**What is needed**
Exactly repeat the lines starting at the one that holds "Continue the Blender" and ending at the one that holds "0.34, 28, 9, 18)". Both end lines count; leave out everything else.

**Data lines**
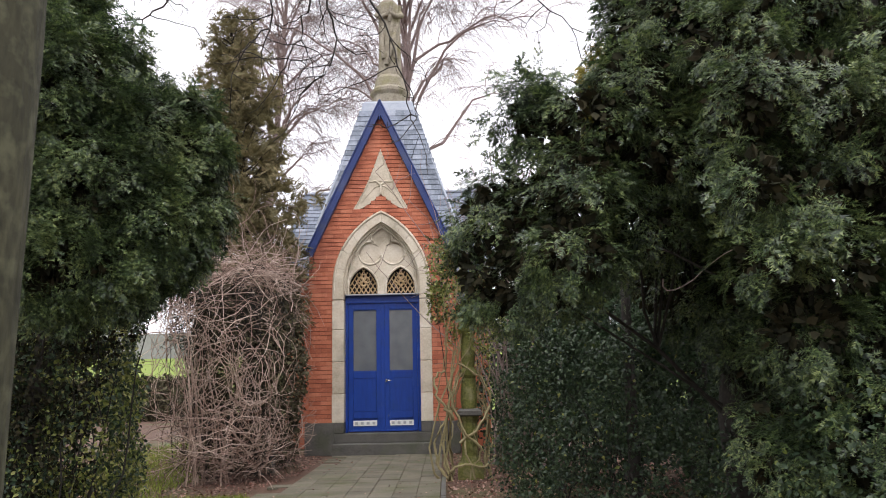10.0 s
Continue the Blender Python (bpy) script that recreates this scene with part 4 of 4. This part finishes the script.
birch("birch_tree", "bare weeping birch with drooping fine twigs behind the chapel", (-0.1, 8.5, -0.05), 16.5, 5.0, 0.44, 34, 9, 22)
birch("birch_tree", "slender bare birch beyond the cypress", (-4.8, 9.5, -0.05), 16.5, 4.0, 0.34, 28, 9, 18)

# overhanging bare tree behind the yew, with dark knotted branches
alder = thing("bare_tree", "bare tree with dark knobbly branches reaching over", "tree")
part("trunk", tubes("trunk", [([(-5.0, -4.0, -0.05), (-4.95, -4.0, 3.0), (-4.6, -3.9, 6.5), (-4.0, -3.9, 9.5)], 0.16, 0.06)], 10), DARK_BARK, alder)
limb = np.array([(-4.3, -3.95, 8.4), (-3.4, -3.95, 8.5), (-2.2, -4.0, 8.3), (-1.0, -4.0, 8.0), (0.2, -4.0, 7.75), (1.2, -4.0, 7.8), (2.4, -4.0, 8.1)]) + RNG.normal(size=(7, 3)) * 0.03
bough = part("limb", tubes("limb", [(limb, 0.06, 0.02)], 8), DARK_BARK, alder)
hangers = [[(-2.23, -4.10, 7.67), (-2.55, -4.00, 6.93), (-2.84, -3.90, 6.55), (-3.11, -4.10, 6.31), (-3.18, -4.00, 6.00)],
           [(-1.67, -4.10, 7.74), (-2.63, -4.00, 7.01), (-3.24, -3.90, 7.04), (-3.64, -4.10, 6.94)],
           [(-1.06, -4.10, 7.74), (-1.18, -4.00, 6.71), (-1.29, -3.90, 6.27), (-1.55, -4.10, 5.82)],
           [(-0.60, -4.10, 7.73), (-0.64, -4.00, 6.70), (-0.84, -3.90, 6.11), (-0.99, -4.10, 5.54)],
           [(-0.38, -4.10, 7.73), (-0.45, -4.00, 6.70), (-0.30, -3.90, 6.10), (-0.48, -4.10, 5.42), (-0.82, -4.00, 5.20)],
           [(0.00, -4.10, 7.72), (0.13, -4.00, 6.70), (0.39, -3.90, 6.18), (0.67, -4.10, 5.30), (0.72, -4.00, 4.81)],
           [(1.9, -4, 7.95), (2.16, -4, 7.15), (2.5, -4, 6.65), (3.17, -4, 6.0)]]
twiglets = []
for h in hangers:
    h = np.array(h, float)
    q = np.linspace(0, len(h) - 1, 16)
    line = np.stack([np.interp(q, np.arange(len(h)), h[:, k]) for k in range(3)], 1) + RNG.normal(size=(16, 3)) * 0.025
    b = part("branch", tubes("branch", [(line, 0.020, 0.007)], 6), DARK_BARK, bough)
    sub = []
    for j in range(9):
        q2 = line[RNG.integers(4, 16)]
        s1 = wander(q2, (RNG.normal() * 0.8, RNG.normal() * 0.4, RNG.uniform(-1, 0.1)), RNG.uniform(0.4, 1.3), 8, 0.25, (0, 0, -0.05))
        sub.append((s1, 0.009, 0.004))
        for k in range(2):
            sub.append((wander(s1[RNG.integers(2, 8)], RNG.normal(size=3) + np.array([0, 0, -0.4]), RNG.uniform(0.15, 0.45), 5, 0.3), 0.005, 0.003))
    twiglets.append(sub)
part("twig_tangle", tubes("twiglets", [s for sub in twiglets for s in sub], 4), DARK_BARK, alder)["kind"] = "stuff"

# bare shrub between chapel and yew
shrub = thing("bare_shrub", "bare twiggy shrub beside the chapel roof", "shrub")
paths = []
for i in range(110):
    s = wander((2.6 + RNG.normal() * 0.3, -2.2 + RNG.normal() * 0.3, -0.04), (RNG.normal() * 0.22, RNG.normal() * 0.2, 1), RNG.uniform(3.6, 5.0), 14, 0.07)
    paths.append((s, 0.014, 0.004))
    for h in range(5):
        paths.append((wander(s[RNG.integers(6, 15)], RNG.normal(size=3) + np.array([0, 0, 0.5]), RNG.uniform(0.3, 0.8), 6, 0.2), 0.005, 0.0025))
part("stem_tangle", tubes("stems", paths, 4), BIRCH, shrub)["kind"] = "stuff"

# low clipped hedge in front of the bank
leaf_mass("clipped_hedge", "low clipped brown winter hedge before the bank", [(x, 15.5, 0.72, 0.9, 0.6, 0.88) for x in np.arange(-16, -7, 0.75)], 22000, HEDGE, (0.09, 0.16), None, 0, 8.0, 200, 0.6, 0.1, "hedge")

# dead frond below the yew
frond = thing("dead_frond", "orange-brown dead conifer frond at the hedge foot", "frond")
part("foliage", tri_mesh("foliage", *crown([(3.0, -9.45, 0.22, 0.10, 0.10, 0.22)], 90, SPRAY, (0.8, 1.2), 0.4, 2.0, 0.2, 0.3, 0.0)), DEAD, frond)
part("stem", tubes("stem", [([(3.02, -9.45, -0.04), (3.0, -9.45, 0.2), (2.97, -9.46, 0.45)], 0.01, 0.004)], 5), DEAD, frond)
stump = solid("stone_block", box(-1.62, -1.36, -2.9, -2.66, -0.04, 0.42, 0.03), DARK_STONE, "grey stone block at the foot of the climber", "stone")

# ---- fallen leaves and grass ----
n = 60000
x, y = RNG.uniform(-5.5, 5.5, n), RNG.uniform(-10, 1.0, n)
left = np.where(y > -3.2, -0.85, -1.1)
keep_ = ((x > 1.12) | (x < left - 0.05 + 0.1 * np.sin(y * 3))) & ~((np.abs(x) < 1.4) & (y > -0.1)) & ~((x < -1.2) & (x > -2.5) & (y > -6.6) & (y < -5.3) & (RNG.random(n) > 0.15))
on_path = (~keep_) & (RNG.random(n) < 0.035) & (y < -0.5) & (np.abs(x) < 1.0)
sel = keep_ | on_path
P = np.stack([x, y, np.where(keep_, -0.02, 0.006)], 1)[sel]
way = unit(np.stack([RNG.normal(size=len(P)), RNG.normal(size=len(P)), RNG.normal(size=len(P)) * 0.25], 1))
up = unit(np.stack([RNG.normal(size=len(P)) * 0.35, RNG.normal(size=len(P)) * 0.35, np.ones(len(P))], 1))
litter = solid("fallen_leaves", tri_mesh("fallen_leaves", *scatter(DRY_LEAF, P, frames_from(way, up), RNG.uniform(0.016, 0.045, len(P)))), LITTER, "reddish-brown fallen leaves covering the soil", "leaves", "stuff")
n = 11000
x, y = RNG.uniform(-2.7, -1.08, n), RNG.uniform(-6.9, -5.15, n)
dens = (np.sin(x * 5.1 + y * 2) + np.sin(y * 6.3 + x) * 0.8 + RNG.normal(size=n) * 0.5) > 0.1
tuft = np.stack([x, y, np.full(n, -0.03)], 1)[dens & (np.abs(y + 6.0 + 0.15 * np.sin(x * 4)) < 0.75 + 0.1 * np.sin(x * 9))]
far = np.stack([RNG.uniform(-4.8, -2.3, 9000), RNG.uniform(-5.0, 4, 9000), np.full(9000, -0.03)], 1)
P = np.concatenate([tuft, far])
way = unit(np.stack([RNG.normal(size=len(P)) * 0.4, RNG.normal(size=len(P)) * 0.4, np.ones(len(P))], 1))
solid("grass", tri_mesh("grass", *scatter(BLADE, P, frames_from(way), RNG.uniform(0.05, 0.11, len(P)))), GRASS, "patch of short bright green grass by the path", "grass", "stuff")
stick = thing("stick", "short dark twig lying on the path", "twig")
part("stem", tubes("stem", [([(0.30, -8.52, 0.010), (0.38, -8.44, 0.014), (0.47, -8.42, 0.02), (0.58, -8.36, 0.012)], 0.010, 0.004)], 5), DARK_BARK, stick)


# ---- pieces of wall, roof and path ----
for (x, y) in tile_spots:
    ob = part("slab", tile_me, None, path)
    ob.location = (x, y, RNG.normal() * 0.002)
    ob.rotation_euler = (RNG.normal() * 0.006, RNG.normal() * 0.006, RNG.normal() * 0.006)


def brick_box(x0, x1, z0, z1, top=None):
    """A brick; top gives the cut of its upper edge where it meets a slope: (x0, x1)."""
    y = -0.004 + RNG.uniform(-0.002, 0.002)
    t0, t1 = top or (x0, x1)
    V = [(x0, y, z0), (x1, y, z0), (t1, y, z1), (t0, y, z1), (x0, 0.02, z0), (x1, 0.02, z0), (t1, 0.02, z1), (t0, 0.02, z1)]
    F = [(0, 1, 2, 3), (1, 5, 6, 2), (4, 0, 3, 7), (3, 2, 6, 7), (4, 5, 1, 0)]
    return V, F


pieces = []
z, row = 0.545, 0
while z < 6.33:
    z1 = z + COURSE - JOINT
    for s in (-1, 1):
        for a, b in brick_spans((z + z1) / 2):
            x = a
            first = True
            while x < b - 0.01:
                w = 0.105 if first and row % 2 else 0.215
                e = min(b, x + w)
                if b - e < 0.05:
                    e = b
                p, q = x + (0.0015 if not first else 0), e - (0.0015 if e < b else 0)
                tp = q
                if e == b and z > 3.62 and abs(b - gable_half((z + z1) / 2)) < 1e-6:
                    q, tp = gable_half(z), gable_half(z1)
                    if tp < p:
                        tp = p
                lo = sorted((s * p, s * q))
                hi = sorted((s * p, s * tp))
                pieces.append((lo[0], lo[1], z, z1, (hi[0], hi[1])))
                x = e
                first = False
    z += COURSE
    row += 1
near = [q for q in pieces if q[3] < 3.0 and q[0] < -0.5][:150] + [q for q in pieces if q[3] > 4.0][:150]
chosen = {id(q) for q in near}
V, F = [], []
for q in pieces:
    v, f = brick_box(*q)
    if id(q) in chosen:
        part("brick", mesh_of("brick", v, f), BRICK, facade_wall)
    else:
        k = len(V)
        V += v
        F += [tuple(i + k for i in g) for g in f]
tagged(part("brickwork", mesh_of("brickwork", V, F), BRICK_BODY, facade_wall), kind="stuff")


def slates(name, corner, along, up, rows, widths, parent, limit):
    """Overlapping slates on a sloping face: widths(row) gives the stretch along the eave."""
    a, u = Vector(along).normalized(), Vector(up).normalized()
    nrm = a.cross(u).normalized()
    h = 0.125
    V, F, made = [], [], 0
    base = mesh_slate(a, u, nrm)
    for r in range(rows):
        x0, x1 = widths(r * h)
        x = x0 - (0.1 if r % 2 else 0.0)
        while x < x1:
            w0, w1 = max(x, x0), min(x + 0.2, x1)
            if w1 - w0 > 0.03:
                o = Vector(corner) + a * w0 + u * (r * h) + nrm * 0.004
                if made < limit and w1 - w0 > 0.199:
                    ob = part("slate", base, SLATE, parent)
                    ob.location = o
                    made += 1
                else:
                    k = len(V)
                    for p in slate_points(w1 - w0 - 0.004):
                        V.append(tuple(o + a * p[0] + u * p[1] + nrm * p[2]))
                    F += [tuple(i + k for i in g) for g in SLATE_FACES]
            x += 0.2
    if V:
        tagged(part("slate_field", mesh_of("slate_field", V, F), SLATE_BODY, parent), kind="stuff")


SLATE_FACES = [(0, 1, 2, 3), (0, 4, 5, 1), (1, 5, 2), (0, 3, 4)]


def slate_points(w):
    return [(0, 0, 0.016), (w, 0, 0.016), (w, 0.155, 0.0), (0, 0.155, 0.0), (0, 0, 0.004), (w, 0, 0.004)]


def mesh_slate(a, u, nrm):
    return mesh_of("slate", [tuple(a * p[0] + u * p[1] + nrm * p[2]) for p in slate_points(0.196)], SLATE_FACES)


core = [o for o in chapel.children if o.name.startswith("tower_core")][0]
wing = [o for o in chapel.children if o.name.startswith("wing_roof")][0]
rise_, run = Z1 - Z0, H0 - H1
length = math.hypot(rise_, run)
# the slates lie in the chapel's own axes
def face_width(t):
    k = t / length
    hw = H0 + (H1 - H0) * k
    return H0 - hw, H0 + hw


core.location = (0, 0, 0)
core.data.transform(Matrix.Translation((0, TY, 0)))
slates("front", (-H0, TY - H0, Z0), (1, 0, 0), (0, run, rise_), int(length / 0.125) - 1, face_width, core, 110)
slates("side", (H0, TY - H0, Z0), (0, 1, 0), (-run, 0, rise_), int(length / 0.125) - 1, face_width, core, 0)
slates("side", (-H0, TY + H0, Z0), (0, -1, 0), (run, 0, rise_), int(length / 0.125) - 1, face_width, core, 0)
wr, wu = WR - WE, TY - WY0
wl_ = math.hypot(wr, wu)
slates("wing", (-WX - 0.28, WY0, WE), (1, 0, 0), (0, wu, wr), int(wl_ / 0.125), lambda t: (0.28 * t / wl_, 1.5 + 0.28), wing, 90)
slates("wing", (-WX - 0.28, WY0, WE), (1, 0, 0), (0, wu, wr), int(wl_ / 0.125), lambda t: (2.95, 2 * WX + 0.56 - 0.28 * t / wl_), wing, 0)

**Finished task**
Continue the Blender Python (bpy) script that recreates this scene with part 4 of 4. This part finishes the script.
birch("birch_tree", "bare weeping birch with drooping fine twigs behind the chapel", (-0.1, 8.5, -0.05), 16.5, 5.0, 0.44, 34, 9, 22)
birch("birch_tree", "slender bare birch beyond the cypress", (-4.8, 9.5, -0.05), 16.5, 4.0, 0.34, 28, 9, 18)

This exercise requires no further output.